The new film takes place in a Los Angeles that’s changed little since the original film set 30 years earlier. Permanent clouds still cover the sprawling, drab city in a dismal drizzle. But holograms have replaced billboards, filling the murky streets with bright lights and whispered promises. One such hologram is a naked woman as tall as a building, shining through the rain pink and luminous, advertising a virtual partner called “Joi.”

The perfect partner

Brought to life by Cuban actress Ana de Armas, Joi is a holographic artificial intelligence designed to offer the ultimate girlfriend experience, matching her moods and even outfits to her partner’s predilections. In promotional material, De Armas describes the character as “sensitive, funny, sexy, someone easy to talk to:” in other words, the perfect partner.

The basic idea of a virtual, customizable companion has precedent in the present. The most advanced version available today, a smartphone app called Harmony AI, was created by Realbotix to provide artificial intelligence for its line of robotic sex dolls.

Designed for Android, and with IOS and PC versions in development, it allows users to build a virtual partner that’s both portable and tailor-made, with a range of options for both physical features and character traits.

We see similar design elements in Joi. When a bloodied K (played by Ryan Gosling) returns home from work, he gifts Joi with an “emanator,” a device that makes her as mobile as a smartphone app.

As K performs the upgrade, a holographic menu reveals that Joi is fully customizable—from her eye color and body type to her ethnicity and language. While the menu lists mostly physical characteristics, it’s not much of a stretch to presume that Joi’s personality can also be altered according to user preferences.

Ironically, Joi plays a central role in humanizing the initially stoic and by-the-book blade runner K, an artificial being himself. A replicant, Gosling’s character is nonetheless more human than the artificial intelligence, at least on the outside; yet where he is dispassionate and obedient, the software-generated Joi is vibrant and expressive, and even sensual.

She seems to feel and savor the rain on her holographic skin, as well as a sexual encounter in which she superimposes herself over the body of a sex worker, a scene that manages to be both strange and touching. She even gives K a name, to make him feel human and unique: “Joe.”
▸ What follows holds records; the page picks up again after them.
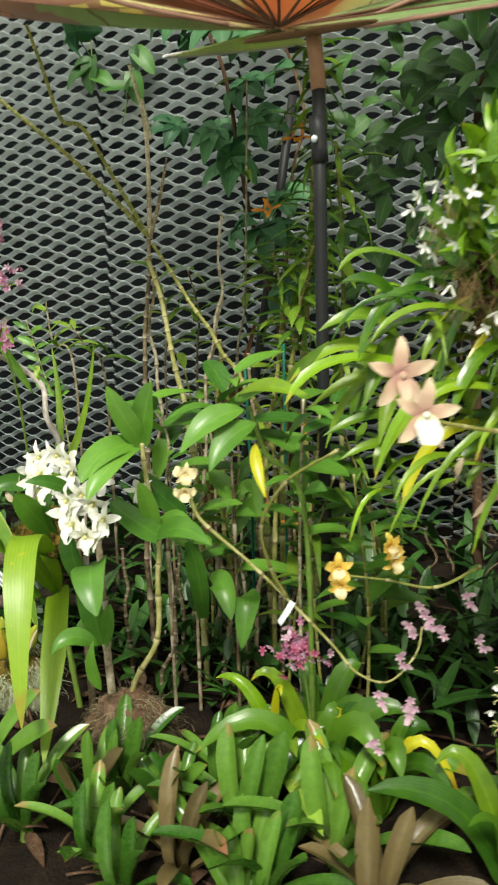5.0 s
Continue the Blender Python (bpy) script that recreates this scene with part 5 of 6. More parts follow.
grown_rosette((-1.737, 1.318, 0.355), (((-2.017, 1.428, 0.494), L_brombrown), ((-1.922, 1.513, 0.52), L_brom), ((-2.036, 1.529, 0.527), L_brom), ((-1.855, 1.437, 0.535), L_brom), ((-1.625, 1.4, 0.593), L_brom), ((-1.488, 1.27, 0.606), L_brom), ((-1.962, 1.32, 0.453), L_brom), ((-1.848, 1.24, 0.439), L_brombrown), ((-1.825, 1.26, 0.462), L_brombrown), ((-1.967, 1.47, 0.515), L_brombrown), ((-1.92, 1.28, 0.423), L_brom), ((-1.803, 1.28, 0.473), L_brom), ((-1.996, 1.38, 0.457), L_brombrown), ((-1.69, 1.3, 0.473), L_brombrown)), 0.044, "large bromeliad rosette with glossy green and brown arching leaves")
grown_rosette((-2.117, 1.306, 0.34), (((-2.349, 1.4, 0.64), L_brom), ((-2.206, 1.36, 0.608), L_brom), ((-2.15, 1.3, 0.644), L_brom), ((-2.22, 1.22, 0.618), L_brom), ((-2.051, 1.3, 0.63), L_brom), ((-1.996, 1.34, 0.631), L_brom), ((-2.078, 1.2, 0.642), L_brombrown), ((-2.218, 1.3, 0.583), L_brom), ((-1.989, 1.24, 0.641), L_brom), ((-2.321, 1.42, 0.528), L_brom)), 0.037, "bromeliad rosette of stiff glossy green leaves with pinkish tips")
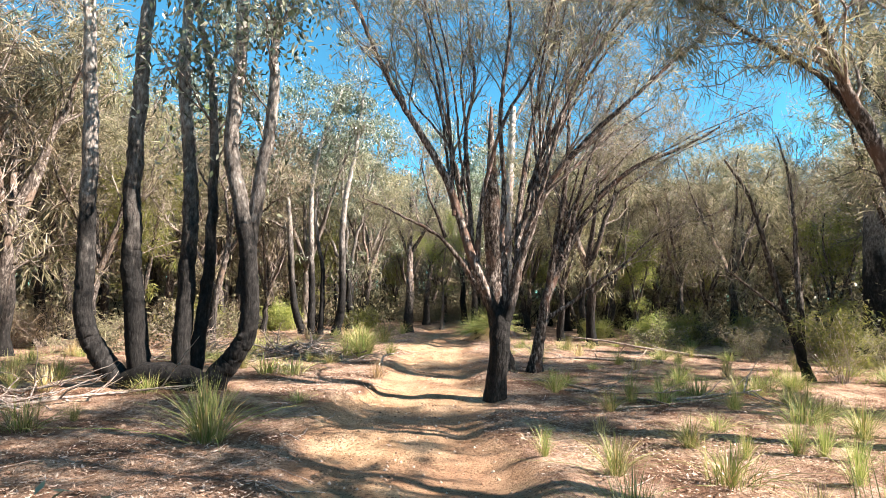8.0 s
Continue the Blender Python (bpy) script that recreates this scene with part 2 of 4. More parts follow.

In the bleak and violent world of Blade Runner 2049, Joi serves an important function in the socially isolated replicant’s life, providing company that he would otherwise find difficult, if not impossible, to find. They care for each other and trade cute private jokes. “Would you like coffee?” K asks the hologram, holding a mug. As Ana de Armas puts it, Joi “really shows love.”

But does she?

What's in a name?

Joi does what many people hope artificial intelligences and robots will do in the real world: provide companionship for people who struggle to form human connections. Watching her, it’s easy to forget that she’s actually a program in a computer: a series of ones and zeroes.

But there are subtle reminders. To cheer up K, she picks up a book, asking him if he wants to read. “You hate that book,” he reminds her. When she says “I love you,” he tells her: “You don’t have to say that.”

It isn’t obvious that he’s right. Maybe she does have to say it. And that's a key difference between a human and artificial partner, at least those virtual companions that are programmed to please their users.

In a fraught and climactic scene, K encounters the giant holographic advertisement for his virtual girlfriend, and the giant image bends down to speak to him. “You look like a good Joe,” it says. She returns to the billboard, the text beneath her flashing: “Everything you want to hear”.

The name “Joe” lingers in the space between them. It turns out that Joi's idea to name him that may not have been as original as it seemed.

It’s a scene that provokes timely questions about virtual companions, and the nature of our emotional connections to artificial constructs.